Projet de délocalisation pour MCA Maubeuge

Un désastre pour le bassin de la Sambre

par Philippe Allienne
Publié le 29 mai 2020 à 16:02

Venu semble-t-il au chevet de la filière automobile, sur le site de Valéo mardi 26 mai, à Étaples, Emmanuel Macron a annoncé huit milliards d’euros pour son redémarrage. Mais dès la veille, une information avait fuité d’un CE extraordinaire et simultané sur l’ensemble des sites de Renault. MCA Maubeuge ferait les frais d’un plan de restructuration et serait délocalisée, pour partie, à Douai.

MCA Maubeuge, spécialisée dans le véhicule utilitaire, fait figure depuis longtemps de premier de la classe. Pas seulement au sein du groupe Renault. « Au niveau de la qualité et de la compétence des équipes, nous avons la réputation d’être une des meilleures usines - de la filière automobile - en France et en Europe. C’est pour cela que cette nouvelle est une surprise totale. Au départ, nous n’étions pas concernés par une restructuration. » Maire de Louvroil mais aussi ouvrier chez MCA où il s’occupe de robotique en maintenance de nuit, Giuseppe Ascone a du mal à cacher son émotion. « La nuit dernière, confie-t-il au lendemain de la nouvelle, dans les ateliers, ce n’était pas la joie. Plus d’un avait la larme à l’œil. »

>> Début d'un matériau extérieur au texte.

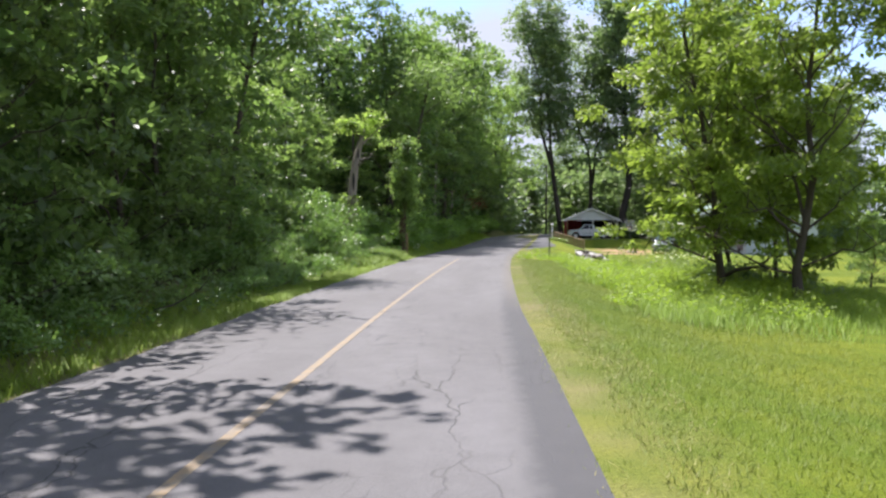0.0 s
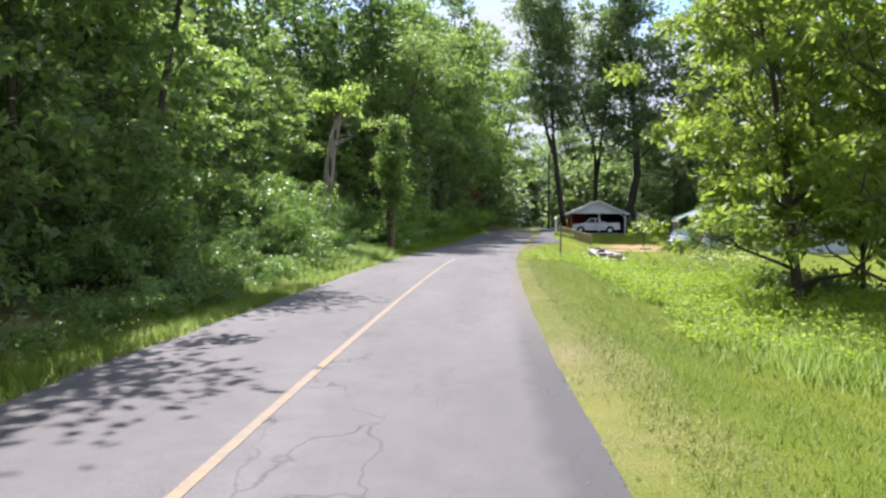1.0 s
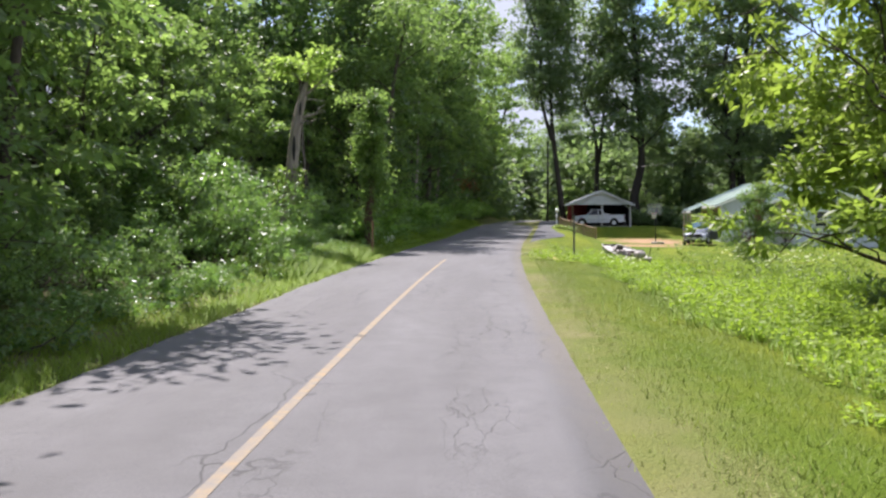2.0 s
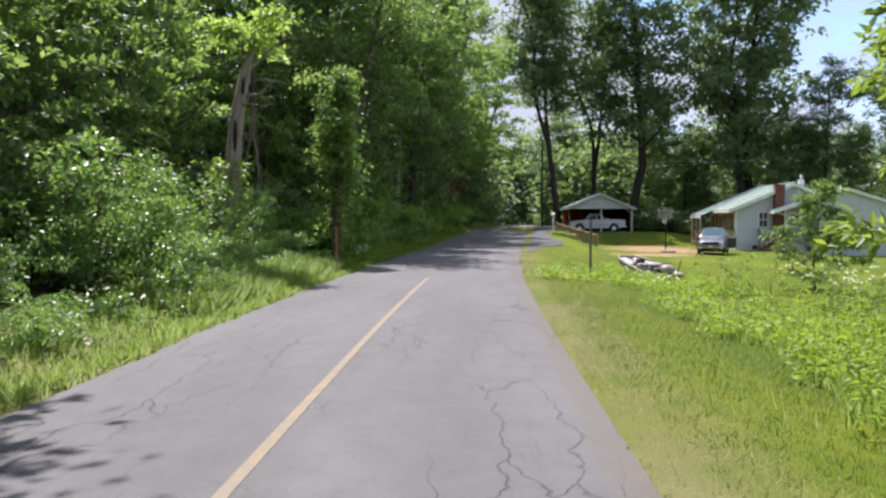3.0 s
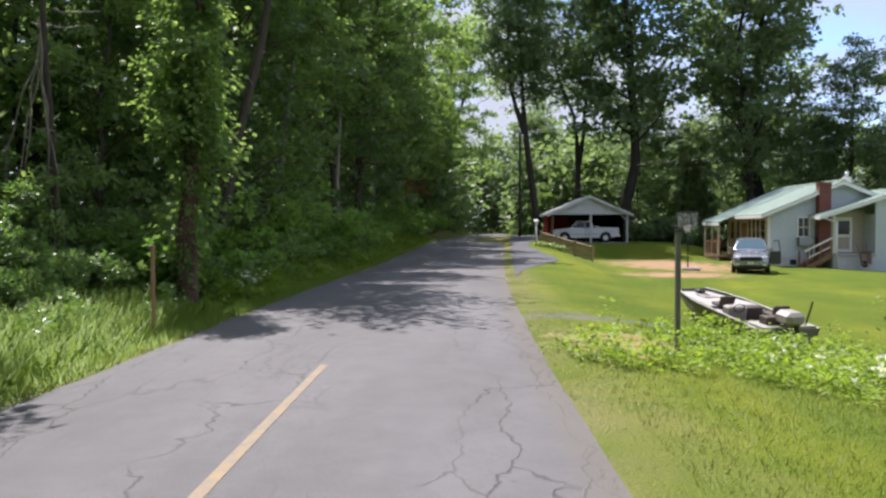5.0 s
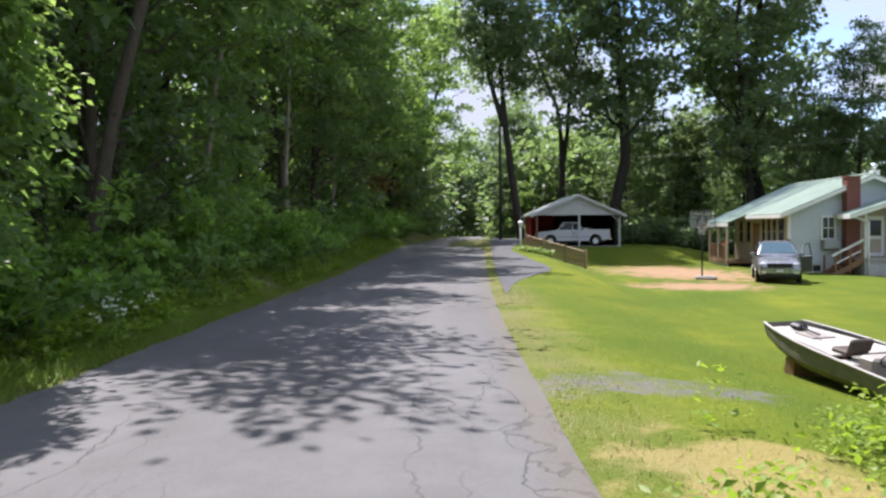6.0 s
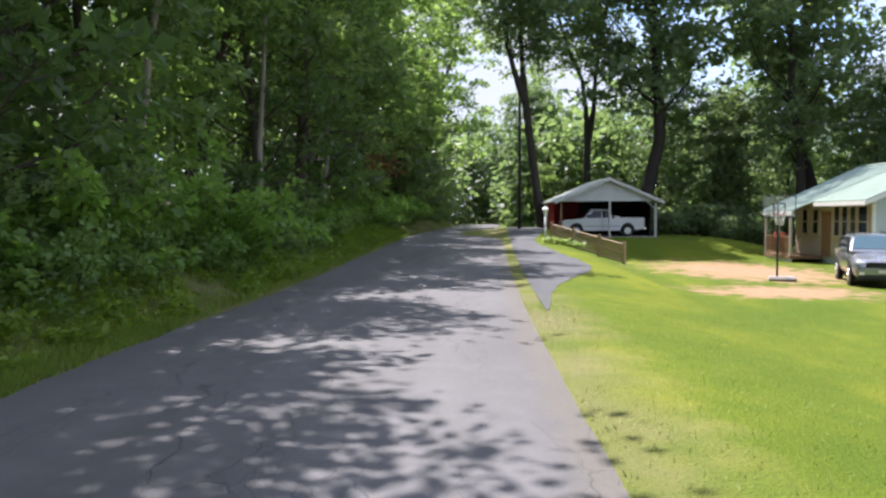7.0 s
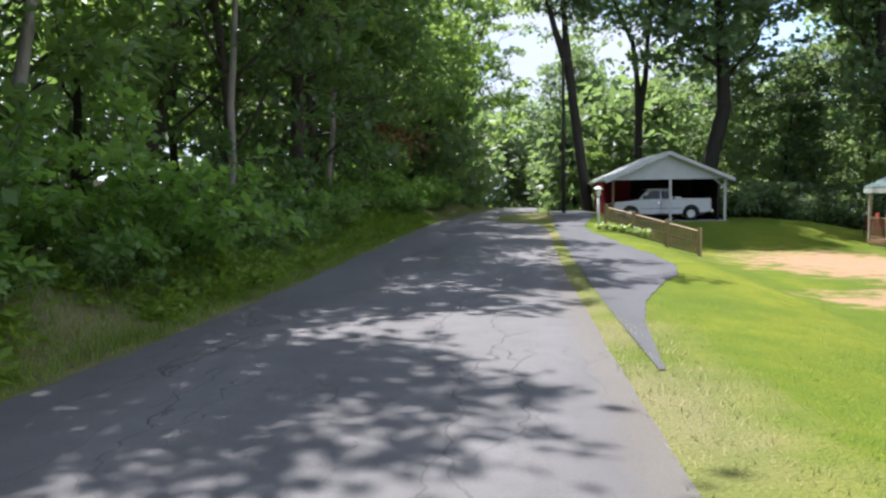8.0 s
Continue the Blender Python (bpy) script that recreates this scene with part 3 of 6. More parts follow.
def build_left_woods():
    tall = [make_tree(11 + i, h, b, r, tr, 34, 5200, 0.36, "oval", (rnd.uniform(0.3, 1.4), 0), clump=0.85, flat=0.62)
            for i, (h, b, r, tr) in enumerate(((17, 1.0, 4.0, 0.19), (19, 1.6, 4.4, 0.24), (16, 0.8, 3.8, 0.17), (20, 2.2, 4.6, 0.26)))]
    low = [make_tree(21 + i, h, b, r, tr, 26, 5200, 0.25, "oval", (rnd.uniform(0.0, 0.6), 0), clump=0.62, flat=0.65)
           for i, (h, b, r, tr) in enumerate(((8.5, 0.6, 2.7, 0.11), (9.5, 0.8, 3.0, 0.13), (7.5, 0.5, 2.5, 0.10)))]
    over = [make_tree(25 + i, h, b, r, tr, 32, 7600, 0.35, "oval", (lx, 0), clump=0.9, flat=0.6)
            for i, (h, b, r, tr, lx) in enumerate(((16, 3.0, 4.6, 0.2, 2.6), (18, 3.5, 4.8, 0.22, 3.2)))]
    back = [make_tree(31 + i, h, b, r, tr, 22, 2600, 0.48, "oval", clump=1.0, tubes=False)
            for i, (h, b, r, tr) in enumerate(((16, 0.8, 4.4, 0.2), (18, 1.2, 4.8, 0.24), (14, 0.6, 4.0, 0.2)))]
    firsts = {}
    # leaf colours hold the shade of near and inner trees, light of far ones
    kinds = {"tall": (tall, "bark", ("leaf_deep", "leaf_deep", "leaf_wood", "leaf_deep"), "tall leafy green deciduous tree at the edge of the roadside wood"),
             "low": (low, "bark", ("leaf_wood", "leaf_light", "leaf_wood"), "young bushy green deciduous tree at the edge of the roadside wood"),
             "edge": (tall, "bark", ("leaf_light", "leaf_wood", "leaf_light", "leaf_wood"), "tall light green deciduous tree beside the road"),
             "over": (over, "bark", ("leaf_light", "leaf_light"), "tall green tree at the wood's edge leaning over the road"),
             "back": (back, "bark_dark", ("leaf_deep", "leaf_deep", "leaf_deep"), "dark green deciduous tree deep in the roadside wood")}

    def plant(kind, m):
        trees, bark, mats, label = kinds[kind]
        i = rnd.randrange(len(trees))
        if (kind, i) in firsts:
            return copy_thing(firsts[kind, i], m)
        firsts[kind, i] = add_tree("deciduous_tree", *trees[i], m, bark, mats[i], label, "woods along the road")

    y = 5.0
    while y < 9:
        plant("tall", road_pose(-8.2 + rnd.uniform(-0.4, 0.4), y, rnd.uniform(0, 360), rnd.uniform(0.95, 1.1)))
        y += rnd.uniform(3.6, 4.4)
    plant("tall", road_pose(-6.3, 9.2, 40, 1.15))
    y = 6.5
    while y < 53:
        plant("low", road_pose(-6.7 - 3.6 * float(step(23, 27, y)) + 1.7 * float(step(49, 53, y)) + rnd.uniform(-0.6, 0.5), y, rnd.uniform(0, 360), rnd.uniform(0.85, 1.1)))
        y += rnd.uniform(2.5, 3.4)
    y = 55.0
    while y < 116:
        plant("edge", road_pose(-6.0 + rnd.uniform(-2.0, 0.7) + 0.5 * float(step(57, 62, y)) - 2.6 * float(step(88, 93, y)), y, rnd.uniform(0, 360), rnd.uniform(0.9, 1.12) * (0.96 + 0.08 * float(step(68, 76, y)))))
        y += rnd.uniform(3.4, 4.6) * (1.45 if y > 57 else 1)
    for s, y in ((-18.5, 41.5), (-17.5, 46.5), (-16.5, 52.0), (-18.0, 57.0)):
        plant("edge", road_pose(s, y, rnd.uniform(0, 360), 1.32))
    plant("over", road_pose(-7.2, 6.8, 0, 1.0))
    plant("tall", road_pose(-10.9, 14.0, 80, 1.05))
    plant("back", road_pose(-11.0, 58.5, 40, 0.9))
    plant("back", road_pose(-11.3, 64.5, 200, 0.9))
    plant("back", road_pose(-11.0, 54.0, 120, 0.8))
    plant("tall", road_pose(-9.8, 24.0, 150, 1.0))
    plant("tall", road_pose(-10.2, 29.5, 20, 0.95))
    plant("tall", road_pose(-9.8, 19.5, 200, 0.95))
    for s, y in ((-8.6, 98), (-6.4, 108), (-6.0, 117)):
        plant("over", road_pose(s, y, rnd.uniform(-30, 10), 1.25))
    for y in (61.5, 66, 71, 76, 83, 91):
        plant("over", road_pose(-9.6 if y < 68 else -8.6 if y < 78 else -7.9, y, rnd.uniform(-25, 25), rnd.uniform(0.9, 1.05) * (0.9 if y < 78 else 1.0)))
    y = -6.0
    while y < 125:
        deep = float(step(16, 20, y) * (1 - step(51, 55, y)))
        plant("back", road_pose(-12.3 - 1.8 * deep + rnd.uniform(-1.3, 1.3), y, rnd.uniform(0, 360), rnd.uniform(0.9, 1.15) * (1 - 0.12 * deep * (1 - float(step(33, 38, y))))))
        y += rnd.uniform(4.0, 5.4) * (2.1 if y > 54 else 1)



build_left_woods()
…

Un investissement de 450 millions

Ce qui apparaît incompréhensible, c’est que 450 millions d’euros viennent d’être investis et que le site travaille sur un nouveau véhicule. «  J’imagine mal que, dans ces conditions on puisse fermer », dit l’élu. « Sur le fond je pense qu’il y a cinq milliards en jeu  » (l’enveloppe annoncée par Emmanuel Macron à Étaples - ndlr). Pour lui, les conséquences économiques du coronavirus ne peuvent tout expliquer. « Renault s’est un peu trop attardé sur des véhicules qui ne fonctionnaient pas. Je crois que on aurait dû aller plus tôt sur les véhicules Cross Over et sur l’hybridation. Au contraire, on a tout misé sur l’électrique, donc on a pris beaucoup de retard sur l’hybridation alors que c’est par là qu’il fallait commencer avant de passer à l’électrique.  » Ce qui est certain, c’est que l’usine de Douai va mal depuis longtemps. L’Espace se vend mal. Le Talisman et le Scénic aussi. Le Scénic utilise d’ailleurs la même plateforme que le nouveau véhicule de MCA, un détail qui pourrait accréditer la rumeur de délocalisation vers Douai.

De gauche à droite : Benjamin Saint-Huile (maire PS de Jeumont), Arnaud Decagny (maire UDI de Maubeuge), Giuseppe Ascone (maire PCF de Louvroil), Bernard Baudoux (maire PCF d’Aulnoyes-Aymeries).
© Hugo Georges

Sur le plan social, MCA emploi actuellement 2 100 salariés dont 500 intérimaires. D’après les rumeurs, le site de Maubeuge garderait les presses et la tôlerie, le montage partirait à Douai. « Il y a une trentaine d’année, on recevait les caisses de Douai et on les montait. Quel retour en arrière ! » soupire Giuseppe Ascone. Cela voudrait dire que pas plus de 300 salariés resteraient à Maubeuge. Les autres devraient faire au moins 70 kilomètres pour se rendre à Douai, voire 40 de plus lorsqu’ils habitent Fourmies. On imagine bien sûr qu’il y aura des mesures d’âge.

Manifestation samedi 30 mai

Cela rappelle aussi de forts mauvais souvenirs. À la fin des années soixante, dans la sidérurgie, le haut fourneau le plus perfectionné avait été installé dans le bassin de la Sambre. Finalement, il est parti sur Dunkerque. Les ouvriers sont partis de Louvroil à Denain, Trith-Saint-Léger et Dunkerque et ont connu plusieurs vagues de licenciements. Pour la Sambre, qui s’est pris de plein fouet la crise de la sidérurgie, la reproduction d’un tel scénario serait une catastrophe. «  Si ça arrive, on va se battre. » Pour Giuseppe Ascone, pas question de baisser les bras. Dès le lendemain de l’annonce, il était avec les autres maires de la région, écharpe en bandoulière, sur le parking de MCA. Ce samedi, il sera bien sûr présent au rassemblement devant l’usine. À l’initiative de l’intersyndicale de MCA et des élus de la Sambre-Avesnois, une manifestation est en effet prévue ce 30 mai à 9 h 30 face à l’entreprise.